Aim of the exercise: Retype all of the listing exactly, passing over any picture you find.

Dataset content:
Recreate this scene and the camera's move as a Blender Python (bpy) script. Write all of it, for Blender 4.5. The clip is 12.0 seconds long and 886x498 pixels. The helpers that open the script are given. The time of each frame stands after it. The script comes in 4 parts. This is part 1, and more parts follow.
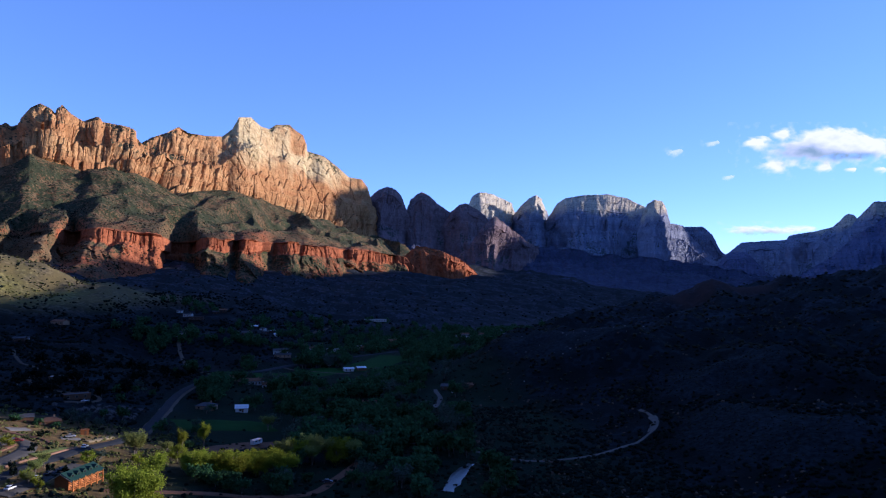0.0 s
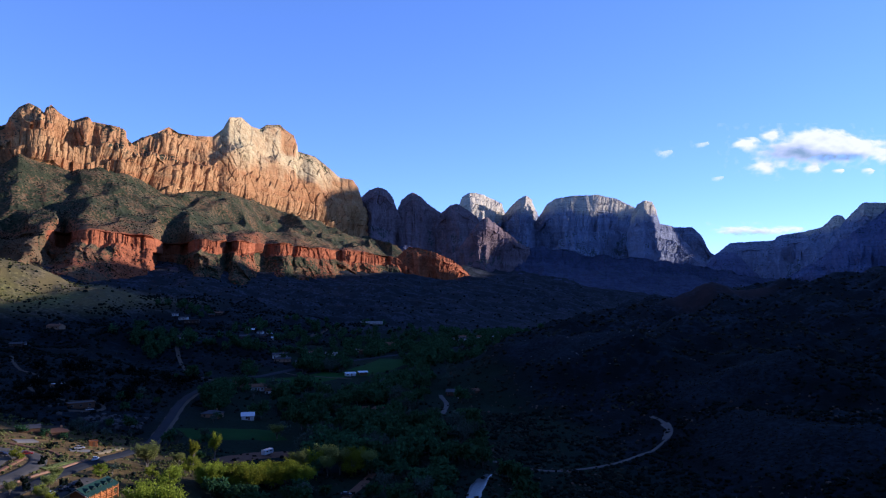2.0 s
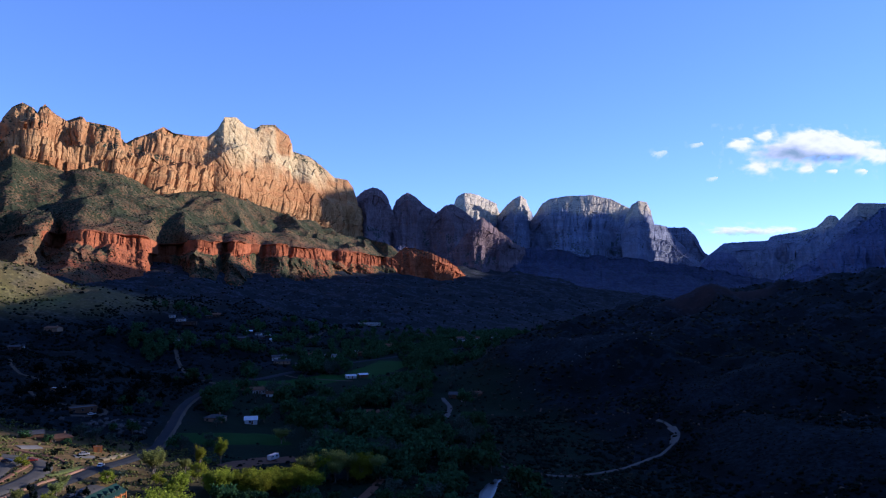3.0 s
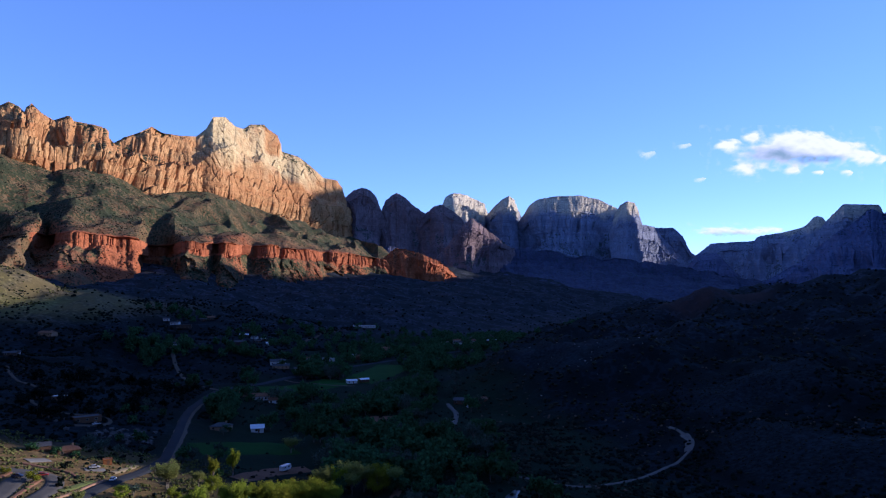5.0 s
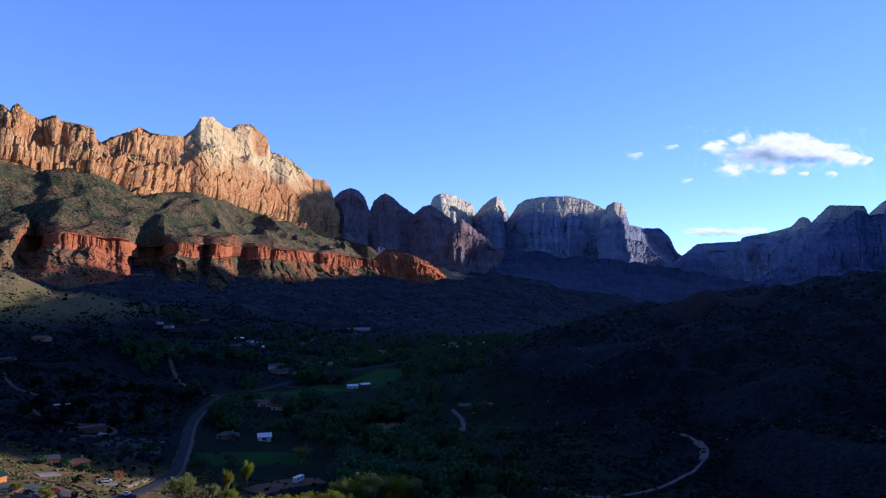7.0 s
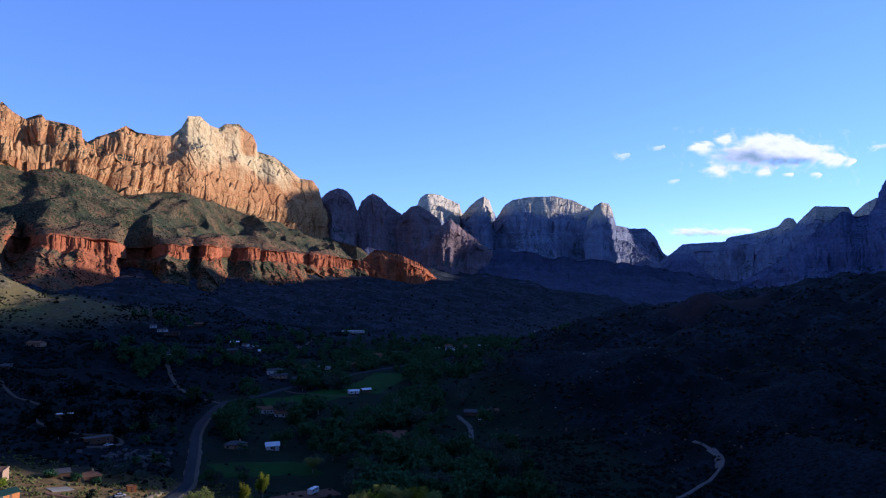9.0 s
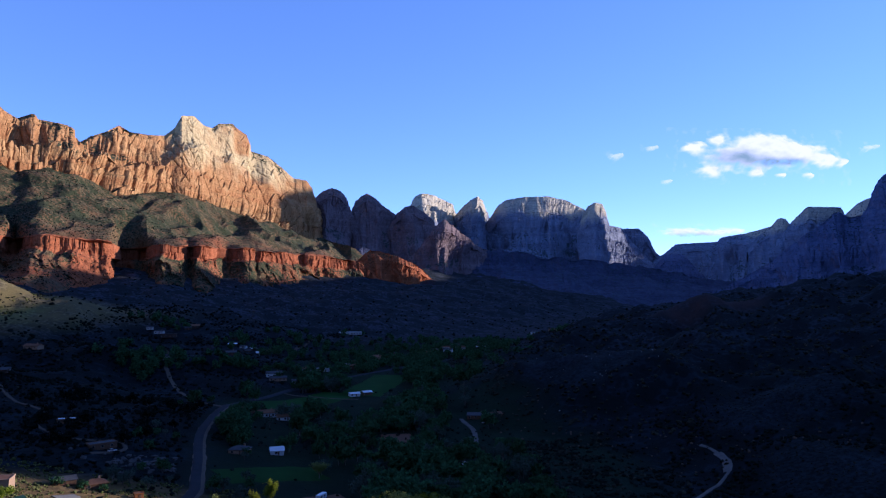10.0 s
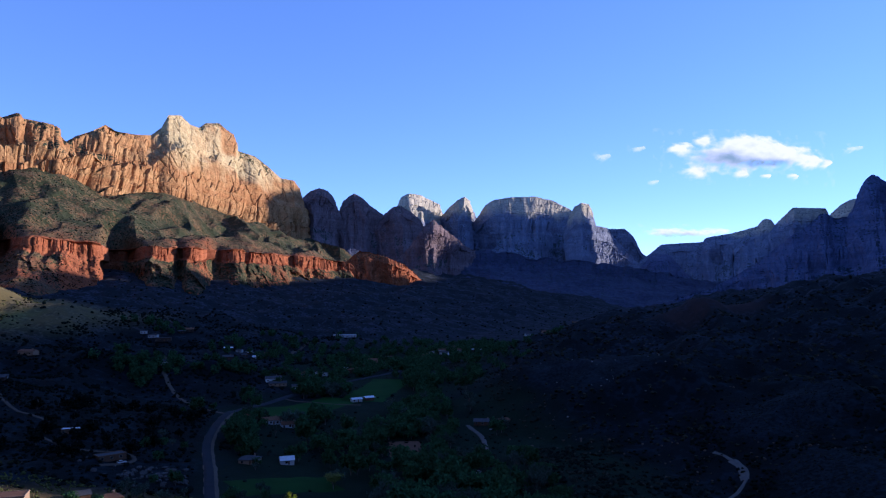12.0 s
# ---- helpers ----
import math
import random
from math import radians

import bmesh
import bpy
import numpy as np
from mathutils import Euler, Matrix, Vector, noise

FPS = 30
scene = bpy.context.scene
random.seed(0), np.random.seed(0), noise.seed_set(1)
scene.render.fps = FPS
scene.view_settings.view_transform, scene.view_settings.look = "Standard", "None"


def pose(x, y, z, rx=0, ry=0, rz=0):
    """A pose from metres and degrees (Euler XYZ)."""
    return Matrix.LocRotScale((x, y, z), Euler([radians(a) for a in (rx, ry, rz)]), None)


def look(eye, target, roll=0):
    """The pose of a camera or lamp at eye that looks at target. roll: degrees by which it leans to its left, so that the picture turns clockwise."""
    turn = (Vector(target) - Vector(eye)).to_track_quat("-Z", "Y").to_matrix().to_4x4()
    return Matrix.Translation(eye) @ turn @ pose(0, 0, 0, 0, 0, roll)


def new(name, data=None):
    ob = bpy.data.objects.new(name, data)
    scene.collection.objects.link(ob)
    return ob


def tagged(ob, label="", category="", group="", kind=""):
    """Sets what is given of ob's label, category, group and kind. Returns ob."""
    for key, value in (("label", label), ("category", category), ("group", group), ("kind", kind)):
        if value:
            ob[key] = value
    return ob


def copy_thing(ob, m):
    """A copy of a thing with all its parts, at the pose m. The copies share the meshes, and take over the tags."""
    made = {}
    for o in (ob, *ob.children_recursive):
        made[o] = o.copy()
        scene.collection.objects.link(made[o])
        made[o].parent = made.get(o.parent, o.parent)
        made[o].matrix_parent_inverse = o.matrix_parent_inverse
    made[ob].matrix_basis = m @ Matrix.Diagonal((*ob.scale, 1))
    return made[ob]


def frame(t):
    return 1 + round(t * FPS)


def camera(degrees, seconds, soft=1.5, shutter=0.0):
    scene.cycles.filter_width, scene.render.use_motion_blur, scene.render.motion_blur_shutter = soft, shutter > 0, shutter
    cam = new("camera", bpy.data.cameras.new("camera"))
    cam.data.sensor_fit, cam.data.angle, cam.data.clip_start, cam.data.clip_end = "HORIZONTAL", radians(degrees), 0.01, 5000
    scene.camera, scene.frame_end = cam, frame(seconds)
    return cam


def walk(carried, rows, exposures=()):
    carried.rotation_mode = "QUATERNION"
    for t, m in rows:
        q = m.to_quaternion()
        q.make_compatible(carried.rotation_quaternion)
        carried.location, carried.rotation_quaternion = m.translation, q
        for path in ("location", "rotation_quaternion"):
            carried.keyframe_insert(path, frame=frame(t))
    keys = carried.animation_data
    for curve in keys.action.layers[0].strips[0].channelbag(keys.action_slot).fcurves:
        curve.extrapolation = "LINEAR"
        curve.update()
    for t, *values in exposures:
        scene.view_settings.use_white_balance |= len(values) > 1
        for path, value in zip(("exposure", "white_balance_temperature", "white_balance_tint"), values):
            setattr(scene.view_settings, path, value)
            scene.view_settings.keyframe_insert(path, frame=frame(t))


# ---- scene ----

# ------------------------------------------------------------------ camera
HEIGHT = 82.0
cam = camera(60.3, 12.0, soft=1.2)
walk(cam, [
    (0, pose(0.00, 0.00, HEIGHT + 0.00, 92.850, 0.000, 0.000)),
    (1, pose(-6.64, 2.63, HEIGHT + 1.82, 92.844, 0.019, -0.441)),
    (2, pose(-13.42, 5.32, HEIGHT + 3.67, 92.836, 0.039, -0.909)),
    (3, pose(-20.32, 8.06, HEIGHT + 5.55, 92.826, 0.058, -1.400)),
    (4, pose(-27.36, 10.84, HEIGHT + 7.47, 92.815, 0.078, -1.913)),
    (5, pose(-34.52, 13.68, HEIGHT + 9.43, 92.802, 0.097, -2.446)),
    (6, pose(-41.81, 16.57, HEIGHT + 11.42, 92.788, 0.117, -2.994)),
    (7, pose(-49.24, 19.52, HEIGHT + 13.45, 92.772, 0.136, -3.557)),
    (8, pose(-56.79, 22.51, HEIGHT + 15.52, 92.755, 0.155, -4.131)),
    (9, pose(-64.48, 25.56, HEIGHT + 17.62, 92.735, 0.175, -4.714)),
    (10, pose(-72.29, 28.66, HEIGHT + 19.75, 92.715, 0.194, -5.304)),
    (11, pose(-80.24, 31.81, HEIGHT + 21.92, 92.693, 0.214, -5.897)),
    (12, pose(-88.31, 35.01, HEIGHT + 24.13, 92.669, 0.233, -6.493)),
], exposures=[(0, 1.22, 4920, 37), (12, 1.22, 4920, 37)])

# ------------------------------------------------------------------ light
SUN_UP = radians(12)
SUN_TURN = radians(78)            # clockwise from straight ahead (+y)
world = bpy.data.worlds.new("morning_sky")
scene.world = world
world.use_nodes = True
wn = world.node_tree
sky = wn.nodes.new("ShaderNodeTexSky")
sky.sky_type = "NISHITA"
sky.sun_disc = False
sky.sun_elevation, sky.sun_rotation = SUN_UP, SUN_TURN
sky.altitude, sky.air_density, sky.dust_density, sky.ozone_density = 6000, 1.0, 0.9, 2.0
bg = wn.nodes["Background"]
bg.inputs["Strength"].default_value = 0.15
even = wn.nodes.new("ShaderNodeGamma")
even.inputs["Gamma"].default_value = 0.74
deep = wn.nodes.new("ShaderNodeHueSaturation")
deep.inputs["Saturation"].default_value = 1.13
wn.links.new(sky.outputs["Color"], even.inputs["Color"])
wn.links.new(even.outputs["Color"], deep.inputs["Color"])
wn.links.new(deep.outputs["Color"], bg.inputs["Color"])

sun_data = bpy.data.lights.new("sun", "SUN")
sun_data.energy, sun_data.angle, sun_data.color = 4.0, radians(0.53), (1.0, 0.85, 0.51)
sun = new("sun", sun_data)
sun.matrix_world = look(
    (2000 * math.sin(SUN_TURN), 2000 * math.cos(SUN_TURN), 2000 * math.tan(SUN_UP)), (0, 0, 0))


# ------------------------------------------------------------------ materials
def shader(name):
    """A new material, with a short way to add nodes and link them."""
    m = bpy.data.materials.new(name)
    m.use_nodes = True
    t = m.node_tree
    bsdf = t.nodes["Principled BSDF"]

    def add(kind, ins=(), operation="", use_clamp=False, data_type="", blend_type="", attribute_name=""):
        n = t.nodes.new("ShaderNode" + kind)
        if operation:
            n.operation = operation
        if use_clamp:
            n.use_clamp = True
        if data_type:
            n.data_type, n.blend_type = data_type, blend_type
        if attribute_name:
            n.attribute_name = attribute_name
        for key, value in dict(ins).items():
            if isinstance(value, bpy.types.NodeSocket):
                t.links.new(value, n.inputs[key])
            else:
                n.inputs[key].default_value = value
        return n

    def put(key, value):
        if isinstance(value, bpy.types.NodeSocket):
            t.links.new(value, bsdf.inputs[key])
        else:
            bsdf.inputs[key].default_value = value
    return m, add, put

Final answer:
Recreate this scene and the camera's move as a Blender Python (bpy) script. Write all of it, for Blender 4.5. The clip is 12.0 seconds long and 886x498 pixels. The helpers that open the script are given. The time of each frame stands after it. The script comes in 4 parts. This is part 1, and more parts follow.
0.0 s
2.0 s
3.0 s
5.0 s
7.0 s
9.0 s
10.0 s
12.0 s
# ---- helpers ----
import math
import random
from math import radians

import bmesh
import bpy
import numpy as np
from mathutils import Euler, Matrix, Vector, noise

FPS = 30
scene = bpy.context.scene
random.seed(0), np.random.seed(0), noise.seed_set(1)
scene.render.fps = FPS
scene.view_settings.view_transform, scene.view_settings.look = "Standard", "None"


def pose(x, y, z, rx=0, ry=0, rz=0):
    """A pose from metres and degrees (Euler XYZ)."""
    return Matrix.LocRotScale((x, y, z), Euler([radians(a) for a in (rx, ry, rz)]), None)


def look(eye, target, roll=0):
    """The pose of a camera or lamp at eye that looks at target. roll: degrees by which it leans to its left, so that the picture turns clockwise."""
    turn = (Vector(target) - Vector(eye)).to_track_quat("-Z", "Y").to_matrix().to_4x4()
    return Matrix.Translation(eye) @ turn @ pose(0, 0, 0, 0, 0, roll)


def new(name, data=None):
    ob = bpy.data.objects.new(name, data)
    scene.collection.objects.link(ob)
    return ob


def tagged(ob, label="", category="", group="", kind=""):
    """Sets what is given of ob's label, category, group and kind. Returns ob."""
    for key, value in (("label", label), ("category", category), ("group", group), ("kind", kind)):
        if value:
            ob[key] = value
    return ob


def copy_thing(ob, m):
    """A copy of a thing with all its parts, at the pose m. The copies share the meshes, and take over the tags."""
    made = {}
    for o in (ob, *ob.children_recursive):
        made[o] = o.copy()
        scene.collection.objects.link(made[o])
        made[o].parent = made.get(o.parent, o.parent)
        made[o].matrix_parent_inverse = o.matrix_parent_inverse
    made[ob].matrix_basis = m @ Matrix.Diagonal((*ob.scale, 1))
    return made[ob]


def frame(t):
    return 1 + round(t * FPS)


def camera(degrees, seconds, soft=1.5, shutter=0.0):
    scene.cycles.filter_width, scene.render.use_motion_blur, scene.render.motion_blur_shutter = soft, shutter > 0, shutter
    cam = new("camera", bpy.data.cameras.new("camera"))
    cam.data.sensor_fit, cam.data.angle, cam.data.clip_start, cam.data.clip_end = "HORIZONTAL", radians(degrees), 0.01, 5000
    scene.camera, scene.frame_end = cam, frame(seconds)
    return cam


def walk(carried, rows, exposures=()):
    carried.rotation_mode = "QUATERNION"
    for t, m in rows:
        q = m.to_quaternion()
        q.make_compatible(carried.rotation_quaternion)
        carried.location, carried.rotation_quaternion = m.translation, q
        for path in ("location", "rotation_quaternion"):
            carried.keyframe_insert(path, frame=frame(t))
    keys = carried.animation_data
    for curve in keys.action.layers[0].strips[0].channelbag(keys.action_slot).fcurves:
        curve.extrapolation = "LINEAR"
        curve.update()
    for t, *values in exposures:
        scene.view_settings.use_white_balance |= len(values) > 1
        for path, value in zip(("exposure", "white_balance_temperature", "white_balance_tint"), values):
            setattr(scene.view_settings, path, value)
            scene.view_settings.keyframe_insert(path, frame=frame(t))


# ---- scene ----

# ------------------------------------------------------------------ camera
HEIGHT = 82.0
cam = camera(60.3, 12.0, soft=1.2)
walk(cam, [
    (0, pose(0.00, 0.00, HEIGHT + 0.00, 92.850, 0.000, 0.000)),
    (1, pose(-6.64, 2.63, HEIGHT + 1.82, 92.844, 0.019, -0.441)),
    (2, pose(-13.42, 5.32, HEIGHT + 3.67, 92.836, 0.039, -0.909)),
    (3, pose(-20.32, 8.06, HEIGHT + 5.55, 92.826, 0.058, -1.400)),
    (4, pose(-27.36, 10.84, HEIGHT + 7.47, 92.815, 0.078, -1.913)),
    (5, pose(-34.52, 13.68, HEIGHT + 9.43, 92.802, 0.097, -2.446)),
    (6, pose(-41.81, 16.57, HEIGHT + 11.42, 92.788, 0.117, -2.994)),
    (7, pose(-49.24, 19.52, HEIGHT + 13.45, 92.772, 0.136, -3.557)),
    (8, pose(-56.79, 22.51, HEIGHT + 15.52, 92.755, 0.155, -4.131)),
    (9, pose(-64.48, 25.56, HEIGHT + 17.62, 92.735, 0.175, -4.714)),
    (10, pose(-72.29, 28.66, HEIGHT + 19.75, 92.715, 0.194, -5.304)),
    (11, pose(-80.24, 31.81, HEIGHT + 21.92, 92.693, 0.214, -5.897)),
    (12, pose(-88.31, 35.01, HEIGHT + 24.13, 92.669, 0.233, -6.493)),
], exposures=[(0, 1.22, 4920, 37), (12, 1.22, 4920, 37)])

# ------------------------------------------------------------------ light
SUN_UP = radians(12)
SUN_TURN = radians(78)            # clockwise from straight ahead (+y)
world = bpy.data.worlds.new("morning_sky")
scene.world = world
world.use_nodes = True
wn = world.node_tree
sky = wn.nodes.new("ShaderNodeTexSky")
sky.sky_type = "NISHITA"
sky.sun_disc = False
sky.sun_elevation, sky.sun_rotation = SUN_UP, SUN_TURN
sky.altitude, sky.air_density, sky.dust_density, sky.ozone_density = 6000, 1.0, 0.9, 2.0
bg = wn.nodes["Background"]
bg.inputs["Strength"].default_value = 0.15
even = wn.nodes.new("ShaderNodeGamma")
even.inputs["Gamma"].default_value = 0.74
deep = wn.nodes.new("ShaderNodeHueSaturation")
deep.inputs["Saturation"].default_value = 1.13
wn.links.new(sky.outputs["Color"], even.inputs["Color"])
wn.links.new(even.outputs["Color"], deep.inputs["Color"])
wn.links.new(deep.outputs["Color"], bg.inputs["Color"])

sun_data = bpy.data.lights.new("sun", "SUN")
sun_data.energy, sun_data.angle, sun_data.color = 4.0, radians(0.53), (1.0, 0.85, 0.51)
sun = new("sun", sun_data)
sun.matrix_world = look(
    (2000 * math.sin(SUN_TURN), 2000 * math.cos(SUN_TURN), 2000 * math.tan(SUN_UP)), (0, 0, 0))


# ------------------------------------------------------------------ materials
def shader(name):
    """A new material, with a short way to add nodes and link them."""
    m = bpy.data.materials.new(name)
    m.use_nodes = True
    t = m.node_tree
    bsdf = t.nodes["Principled BSDF"]

    def add(kind, ins=(), operation="", use_clamp=False, data_type="", blend_type="", attribute_name=""):
        n = t.nodes.new("ShaderNode" + kind)
        if operation:
            n.operation = operation
        if use_clamp:
            n.use_clamp = True
        if data_type:
            n.data_type, n.blend_type = data_type, blend_type
        if attribute_name:
            n.attribute_name = attribute_name
        for key, value in dict(ins).items():
            if isinstance(value, bpy.types.NodeSocket):
                t.links.new(value, n.inputs[key])
            else:
                n.inputs[key].default_value = value
        return n

    def put(key, value):
        if isinstance(value, bpy.types.NodeSocket):
            t.links.new(value, bsdf.inputs[key])
        else:
            bsdf.inputs[key].default_value = value
    return m, add, put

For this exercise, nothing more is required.